John opened the door and entered the room. "You were right. The woman was murdered by her brother in law. Lestrade's taking him in now."

"Of course it was the brother in law. I'm always right," Sherlock said incredulously.

John smirked. "Whatever you say." He sat down in the chair beside Sherlock's bed. "This is the fourth case you've solved in two weeks. Maybe you'll go home soon."

Sherlock shrugged. "I wouldn't count on that. The nurses say I'm too crazy to leave anytime soon."

John frowned in disapproval and reached for his friend's hand. "Don't listen to them. They're wrong, alright? You aren't crazy, Sherlock."

"Don't be ridiculous, John, of course I am. Without crazy people, the world would be unbearably boring."

John chuckled. "I expected you'd say that." He leaned back in the chair. "I'd like to get out of here soon. Just listen to what your doctors say, alright?"

"Why would I do that? They don't possess the intelligence of a squirrel. They're only slightly smarter than Anderson," he scoffed, earning a glare from a nurse that had entered the room. The nurse started to administer the medication to him. "Why are you doing that?" he demanded. "I don't need it."

"He's perfectly lucid right now, nurse," John insisted. "He doesn't need to be medicated."

"See? He says I'm lucid. Isn't that convincing?"

"Yeah. Real convincing," she muttered, moving past them and closing the door loudly behind them.

"What an idiot," Sherlock commented.

"I really don't understand why they give me the medication every time you come to visit. That's the only time when I'm not bored out of my mind."

John smiled sadly. "Maybe one day we'll have an interrupted visit. I'll try to come earlier one day. But these people really have impeccable timing, huh?"

"They really do, don't they? I don't see why they can't drug me when everything is dull so I could sleep through the boredom." The medication was already beginning to make him sleepy but Sherlock felt anger start to rise within him. "God, John, I hate it here sometimes! They're always cutting our visits short. It happens every time."

"I know, buddy." John leaned forward closer to his best friend. "I promise you, you'll go home one day. Alright? You'll go home and we'll be solving crimes together again. I may even let you shoot your smiley face on the wall. How does that sound?"

"The day can't come soon enough," Sherlock mumbled, his eyelids starting to droop and his voice slowing under the effects of his medicine.

"Just rest. I'll return tomorrow."

"Please do," Sherlock murmured before he gave into sleep. He slept soundly for the rest of the night, comforted by the thought that his best friend would visit him again.

When Mycroft came by to check on his younger brother the next morning, he was surprised to find him still asleep in bed. The medicine, though intended to keep him asleep throughout the night, sometimes didn't work and Sherlock would wake up in the late night hours screaming and when Mycroft checked on him, would find him angrily curled into a ball.

He sat by his brother's bedside and waited for him to wake up. It didn't long for Sherlock to open his eyes, slightly groggy after what Mycroft hoped had been a good night's rest.

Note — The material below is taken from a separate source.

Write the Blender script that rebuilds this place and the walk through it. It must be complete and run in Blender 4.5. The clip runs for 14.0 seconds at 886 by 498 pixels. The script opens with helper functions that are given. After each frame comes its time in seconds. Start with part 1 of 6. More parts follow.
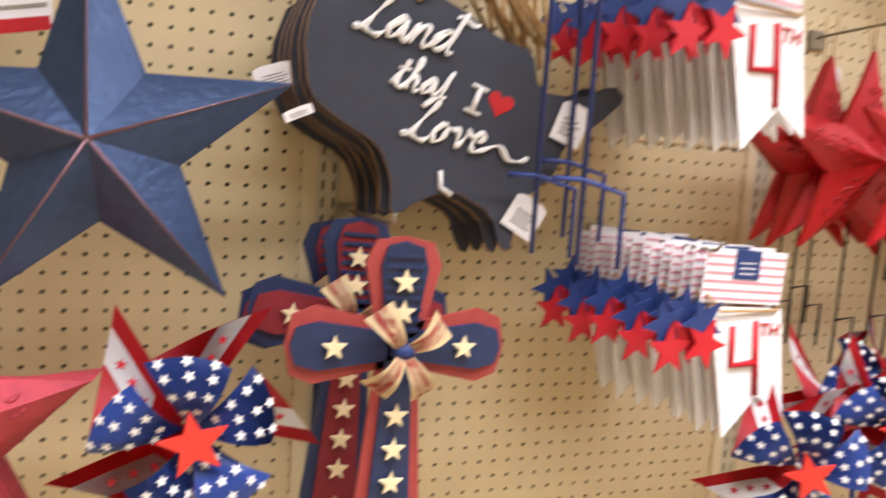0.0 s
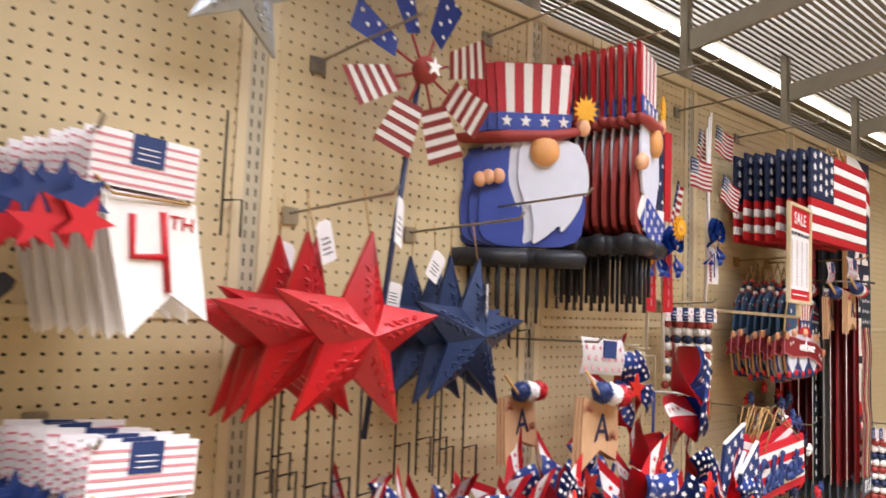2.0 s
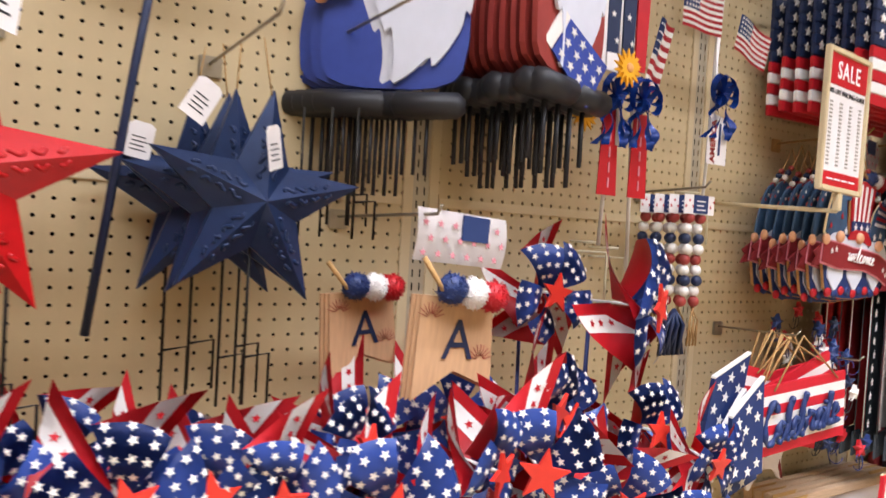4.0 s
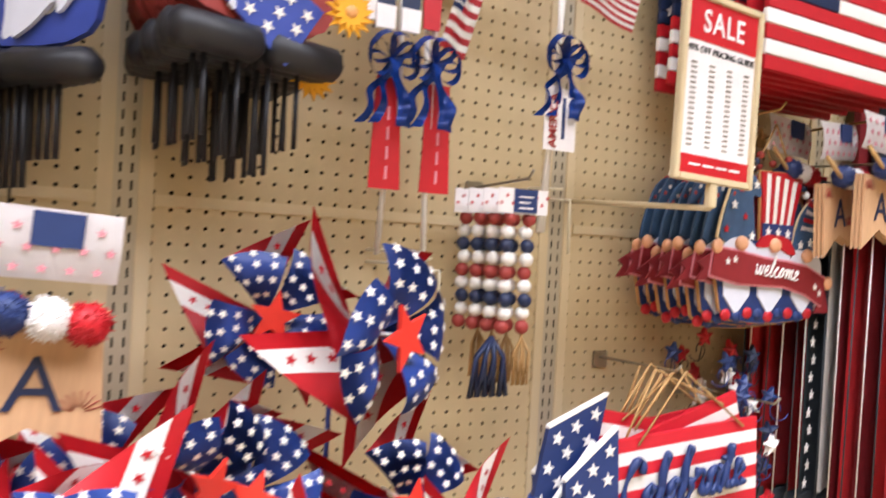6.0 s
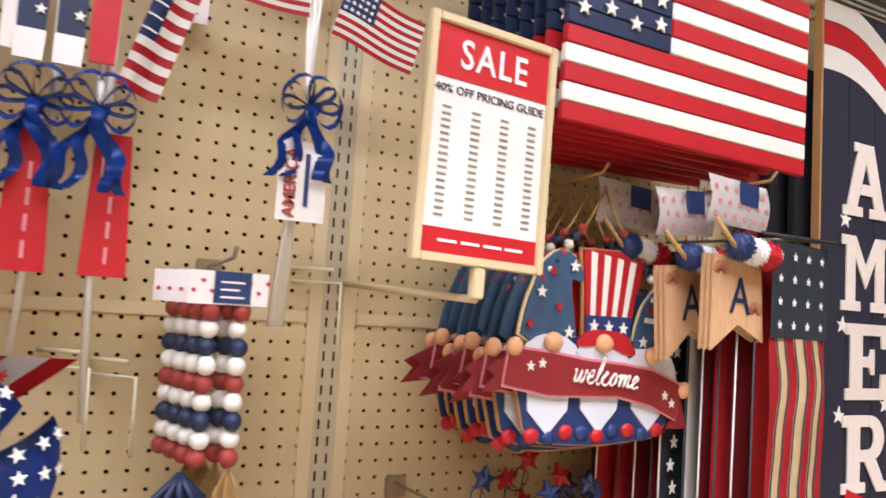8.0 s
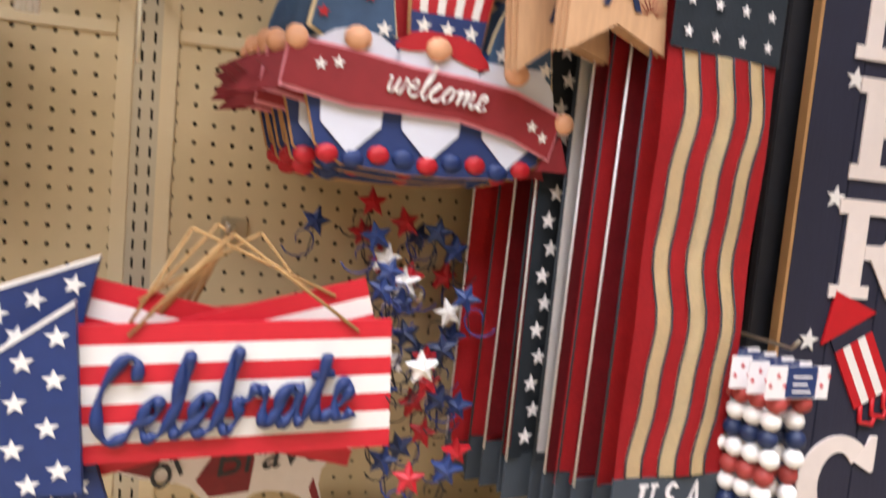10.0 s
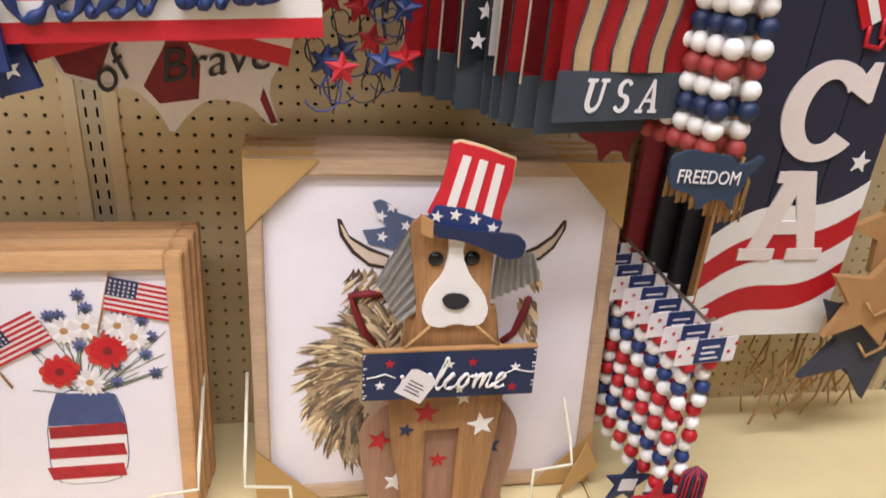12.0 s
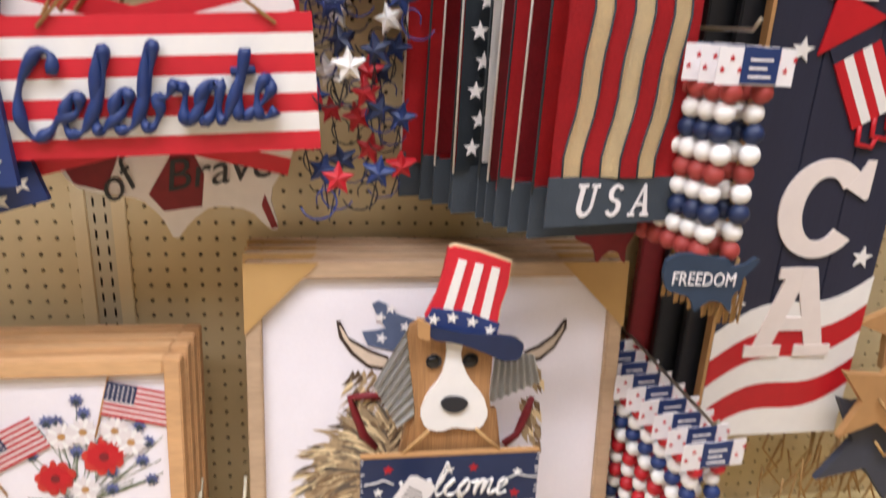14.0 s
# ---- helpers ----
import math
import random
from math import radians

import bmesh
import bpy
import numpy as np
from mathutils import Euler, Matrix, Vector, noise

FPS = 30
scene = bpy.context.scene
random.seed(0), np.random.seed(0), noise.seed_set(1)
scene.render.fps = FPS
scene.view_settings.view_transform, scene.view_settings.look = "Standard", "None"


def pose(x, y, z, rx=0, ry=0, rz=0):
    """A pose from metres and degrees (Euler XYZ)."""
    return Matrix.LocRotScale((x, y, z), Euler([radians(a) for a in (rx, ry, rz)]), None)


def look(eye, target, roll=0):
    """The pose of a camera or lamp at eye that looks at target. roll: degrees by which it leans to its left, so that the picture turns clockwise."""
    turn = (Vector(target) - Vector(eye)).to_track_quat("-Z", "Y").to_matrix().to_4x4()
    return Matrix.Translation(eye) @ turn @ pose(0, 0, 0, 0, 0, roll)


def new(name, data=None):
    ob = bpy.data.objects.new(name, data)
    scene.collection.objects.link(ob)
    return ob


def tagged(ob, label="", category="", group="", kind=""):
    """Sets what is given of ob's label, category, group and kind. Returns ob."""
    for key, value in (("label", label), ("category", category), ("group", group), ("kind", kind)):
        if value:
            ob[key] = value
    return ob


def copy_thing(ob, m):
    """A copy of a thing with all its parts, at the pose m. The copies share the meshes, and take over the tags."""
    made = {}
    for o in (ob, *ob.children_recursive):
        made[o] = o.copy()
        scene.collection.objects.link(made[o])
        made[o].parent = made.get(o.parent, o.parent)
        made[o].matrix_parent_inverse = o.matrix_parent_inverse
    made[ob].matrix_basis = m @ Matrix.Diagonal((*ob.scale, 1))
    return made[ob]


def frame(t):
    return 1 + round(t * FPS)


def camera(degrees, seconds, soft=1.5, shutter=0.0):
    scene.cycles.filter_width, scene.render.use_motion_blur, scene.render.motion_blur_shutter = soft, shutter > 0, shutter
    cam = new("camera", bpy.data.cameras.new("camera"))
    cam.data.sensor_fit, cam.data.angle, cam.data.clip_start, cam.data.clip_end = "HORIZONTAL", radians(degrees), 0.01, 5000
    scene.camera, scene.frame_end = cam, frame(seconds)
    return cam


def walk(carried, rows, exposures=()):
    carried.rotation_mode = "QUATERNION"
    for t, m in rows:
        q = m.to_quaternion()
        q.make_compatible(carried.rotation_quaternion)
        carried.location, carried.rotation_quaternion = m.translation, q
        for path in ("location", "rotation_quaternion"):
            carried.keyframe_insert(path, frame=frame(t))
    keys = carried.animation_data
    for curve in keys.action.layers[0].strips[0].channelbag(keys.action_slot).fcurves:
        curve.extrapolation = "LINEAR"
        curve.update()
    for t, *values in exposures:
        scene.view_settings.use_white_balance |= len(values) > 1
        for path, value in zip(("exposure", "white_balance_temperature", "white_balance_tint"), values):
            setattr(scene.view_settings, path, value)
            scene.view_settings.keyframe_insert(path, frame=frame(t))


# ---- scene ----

"How did you sleep last night?" Mycroft asked once Sherlock had time to awaken.

"Fairly well, actually."

"That's good. You haven't had a good night in a while."

Suddenly his eyes lit up. "John was here," he noted. "When he visits, he comes around the same time before night. It's rather predictable."

"I suppose it is predictable," Mycroft mused.

"I always seem to sleep better after John visits. It's possible that's the reason why he visits so late in the evening," Sherlock contemplated.

"Oh?"

"But the nurses always interrupt us. They'll come in here and administer my medicine even when John and I both tell them I'm lucid. It's incredibly stupid of them, I think."

Mycroft swallowed hard. "It is, isn't it?" He was relieved to see his little brother so calm but that didn't stop the sadness from rising inside him.

He didn't have the heart to remind Sherlock that John had been dead for a year.